The Sermon on the Mount: Giving (9.15.09)

How much money do you make? How much do you give? I really shouldn’t even ask those questions. You’d be right not to answer me. So here’s a better question: Why do you give? If I had to answer that question, I would first have to think for a moment. I guess I give because I know it’s the right thing to do. Maybe I give because I was taught to give. I give because I have to give. But I guess I don’t like to.

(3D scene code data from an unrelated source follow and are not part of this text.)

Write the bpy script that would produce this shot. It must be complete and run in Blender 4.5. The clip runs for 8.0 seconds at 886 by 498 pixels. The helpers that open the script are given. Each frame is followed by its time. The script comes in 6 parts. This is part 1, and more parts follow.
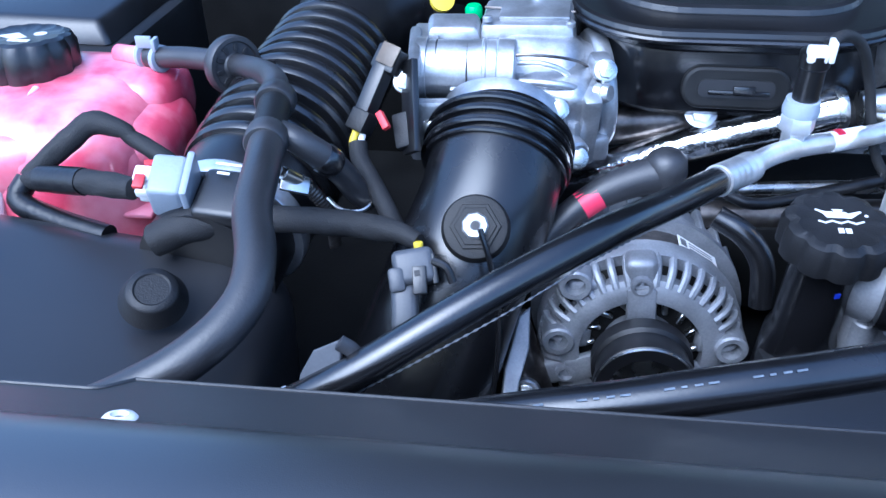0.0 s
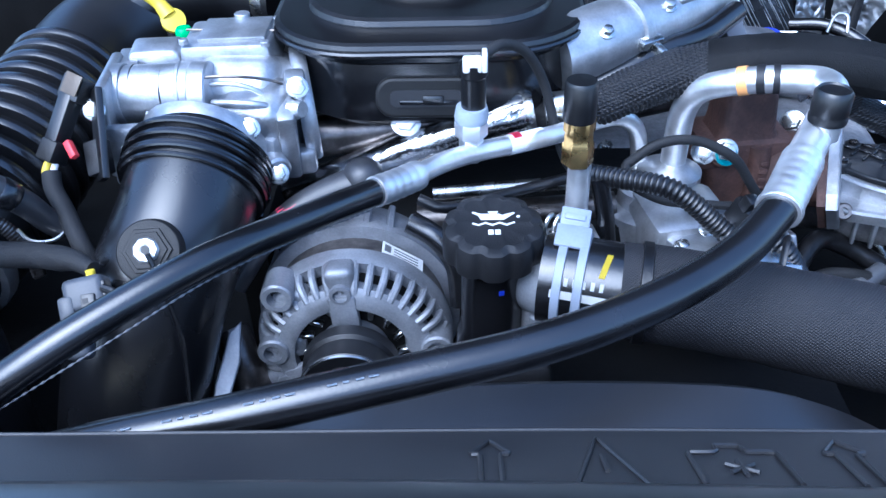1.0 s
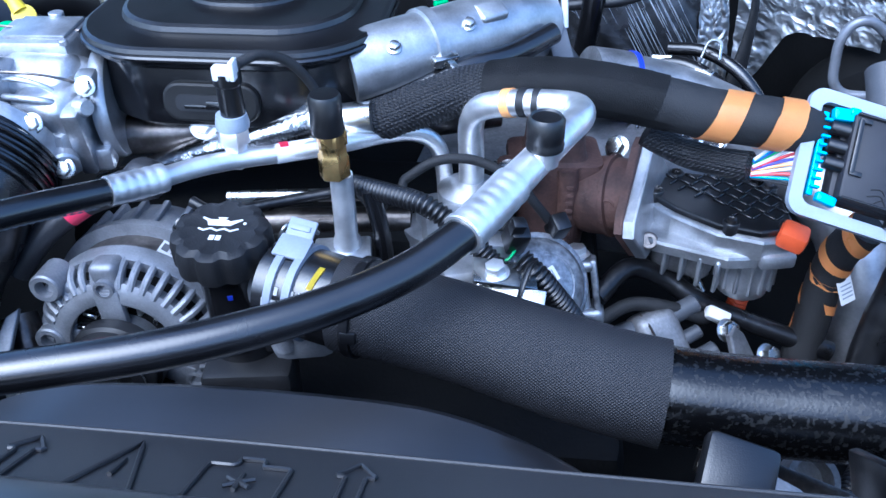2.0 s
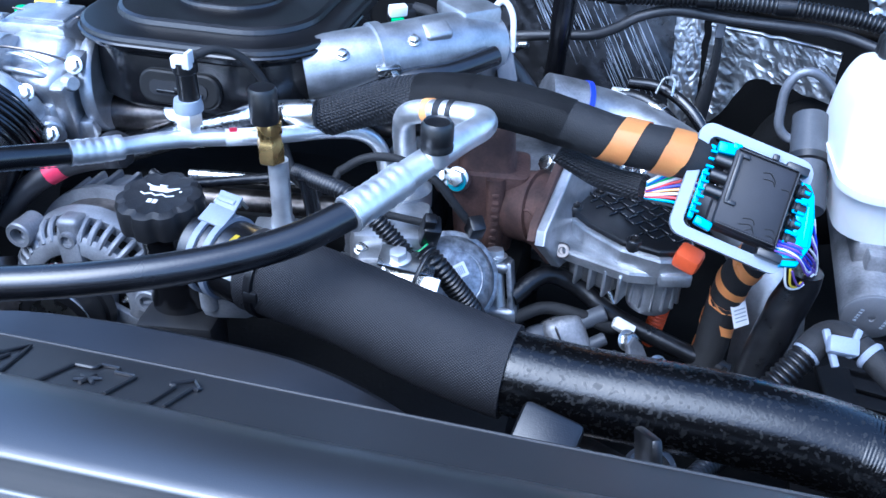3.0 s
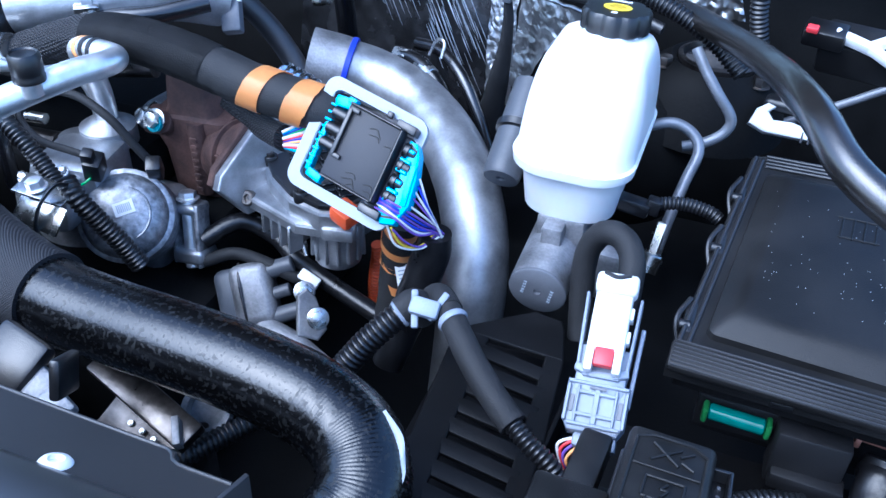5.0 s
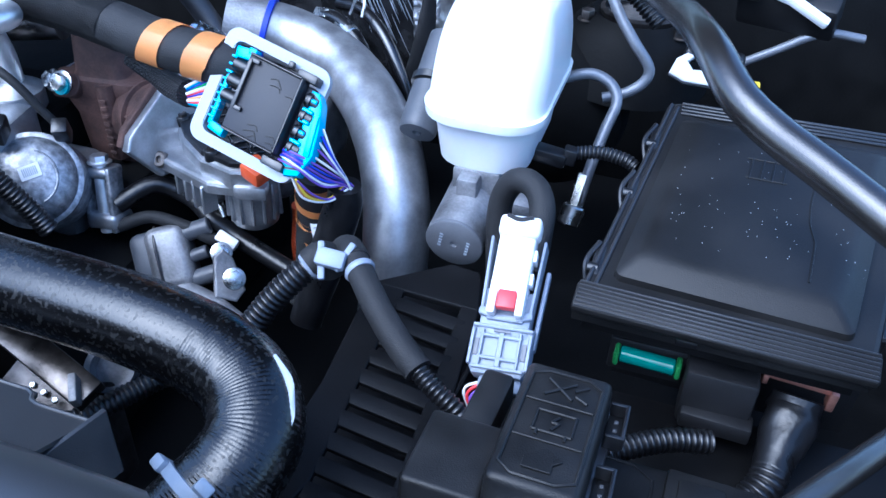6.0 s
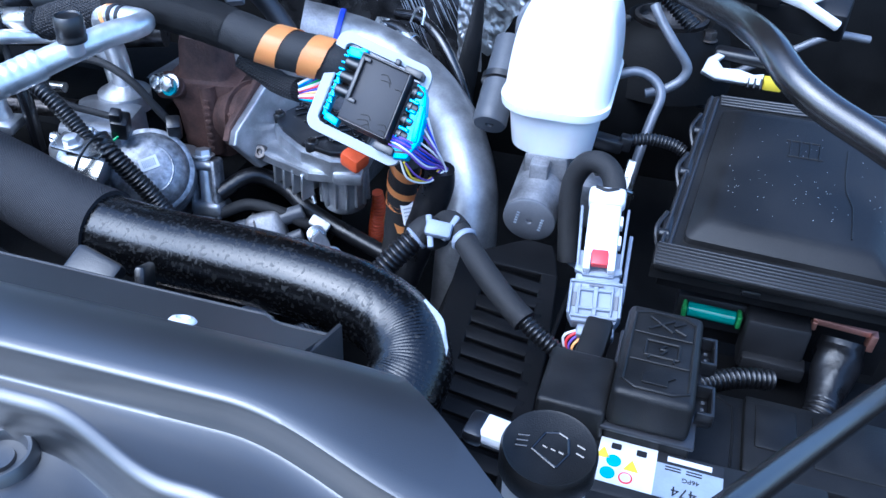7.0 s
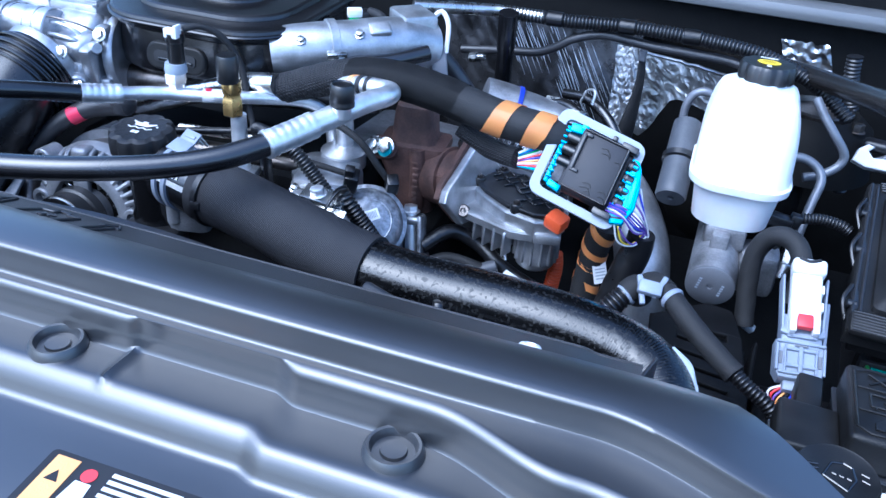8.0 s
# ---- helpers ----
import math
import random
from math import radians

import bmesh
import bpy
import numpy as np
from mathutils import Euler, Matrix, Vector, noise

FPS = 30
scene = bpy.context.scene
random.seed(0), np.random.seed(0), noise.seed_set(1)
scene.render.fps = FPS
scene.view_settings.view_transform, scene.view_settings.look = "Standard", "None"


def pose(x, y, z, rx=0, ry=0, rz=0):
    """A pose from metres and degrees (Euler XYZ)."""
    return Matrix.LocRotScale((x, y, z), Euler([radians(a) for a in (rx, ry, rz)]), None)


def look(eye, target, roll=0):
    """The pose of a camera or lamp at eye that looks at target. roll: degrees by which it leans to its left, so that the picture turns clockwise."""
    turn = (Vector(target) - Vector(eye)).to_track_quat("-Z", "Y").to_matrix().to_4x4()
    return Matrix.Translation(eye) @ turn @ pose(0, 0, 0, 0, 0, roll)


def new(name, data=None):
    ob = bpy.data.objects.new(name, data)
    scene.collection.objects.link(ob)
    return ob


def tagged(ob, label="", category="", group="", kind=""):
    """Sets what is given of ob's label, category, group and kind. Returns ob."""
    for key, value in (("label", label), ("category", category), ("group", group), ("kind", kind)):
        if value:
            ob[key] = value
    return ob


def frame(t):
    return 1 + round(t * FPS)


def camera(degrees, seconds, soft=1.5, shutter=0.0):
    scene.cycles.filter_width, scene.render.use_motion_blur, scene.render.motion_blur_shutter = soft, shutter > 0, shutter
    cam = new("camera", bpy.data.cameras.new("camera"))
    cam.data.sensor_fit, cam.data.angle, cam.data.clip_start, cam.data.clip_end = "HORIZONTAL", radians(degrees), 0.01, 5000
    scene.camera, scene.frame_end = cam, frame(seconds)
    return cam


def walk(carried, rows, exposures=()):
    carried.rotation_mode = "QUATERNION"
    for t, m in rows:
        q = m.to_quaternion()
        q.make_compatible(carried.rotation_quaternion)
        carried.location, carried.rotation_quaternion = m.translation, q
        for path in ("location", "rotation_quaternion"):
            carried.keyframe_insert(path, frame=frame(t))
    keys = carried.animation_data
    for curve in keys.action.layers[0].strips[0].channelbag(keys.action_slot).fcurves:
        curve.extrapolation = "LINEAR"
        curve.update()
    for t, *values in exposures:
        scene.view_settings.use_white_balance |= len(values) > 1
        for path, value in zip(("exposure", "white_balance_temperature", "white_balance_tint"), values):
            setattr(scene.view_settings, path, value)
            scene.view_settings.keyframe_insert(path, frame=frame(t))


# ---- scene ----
cam = camera(54.5, 8.0)
PATH = [
    (0, (0.008, -0.014, 1.6), (-0.187, 1.6, 0.435), -0.9),
    (0.5, (0.092, -0.013, 1.612), (0.01, 1.611, 0.447), -1.3),
    (1, (0.199, -0.011, 1.62), (0.16, 1.606, 0.444), -1.6),
    (1.5, (0.342, -0.005, 1.625), (0.26, 1.605, 0.441), -1.7),
    (1.7, (0.395, 0.0, 1.621), (0.261, 1.612, 0.445), -1.8),
    (2.8, (0.557, -0.035, 1.646), (0.264, 1.585, 0.511), 2.0),
    (3, (0.594, -0.068, 1.65), (0.27, 1.557, 0.531), 2.3),
    (3.5, (0.701, -0.13, 1.672), (0.296, 1.497, 0.581), 2.3),
    (4, (0.791, -0.107, 1.677), (0.322, 1.502, 0.585), 1.9),
    (4.5, (0.918, -0.025, 1.668), (0.403, 1.537, 0.53), 2.6),
    (5, (1.017, 0.033, 1.652), (0.489, 1.562, 0.475), 2.7),
    (5.2, (1.043, 0.051, 1.642), (0.522, 1.575, 0.456), 2.6),
    (6.3, (1.076, 0.024, 1.625), (0.639, 1.559, 0.419), 2.3),
    (6.5, (1.06, -0.009, 1.625), (0.636, 1.53, 0.42), 2.3),
    (7, (0.996, -0.103, 1.65), (0.593, 1.47, 0.483), 2.6),
    (7.5, (0.922, -0.192, 1.675), (0.498, 1.433, 0.59), 3.2),
    (8, (0.83, -0.253, 1.682), (0.336, 1.385, 0.645), 4.6),
]
walk(cam, [(t, look(eye, target, roll)) for t, eye, target, roll in PATH], [(0, 1.48, 4700, 8), (6.5, 1.48, 4700, 8), (8, 1.36, 4700, 8)])

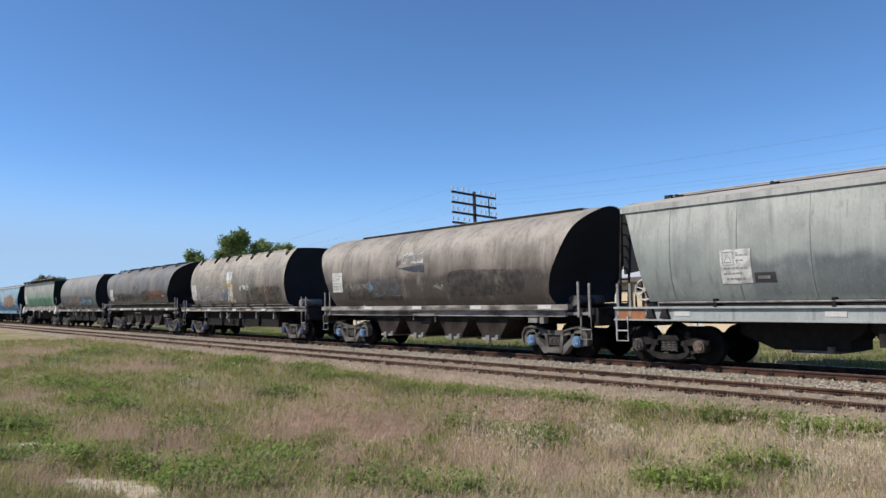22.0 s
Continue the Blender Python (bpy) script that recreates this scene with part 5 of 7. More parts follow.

In the middle of the Sermon on the Mount, in Matthew 6, Jesus addresses three spiritual disciplines: prayer, fasting, and giving – each of these being things we do to express, or exercise, our spiritual life. Spiritual disciplines are important for two reasons: First, these outward acts express inward attitudes – your love for God is shown through action. Second, these disciplines grow us – obedience changes us. Jesus does not command us to give, instead He assumes that we are giving. He begins by saying, “When you give…” I wonder if that’s a safe assumption to make... According to George Barna’s research, only a quarter of evangelicals give regularly to the church. What about you?

In the Sermon on the Mount, Jesus addresses how we practice the spiritual disciplines. The General Principle: Don’t do good deeds publicly. More specifically, don’t do good deeds in order to be admired, so that people will think well of you. We have all kinds of reasons that we give. Some of them are good reasons. Some of them are not. A good thing done for a bad reason is still a good thing. But the bad reason is also still bad. We should do something about our motives. Don’t stop giving because your motives are wrong. We need to be giving… but don’t do it ostentatiously, marked by a vulgar display of wealth designed to impress people. Instead, “don’t let your left hand know what your right is doing.” In other words, give privately. (That’s why there’s no donor list published at church.) Giving purely because of the need, totally selflessly.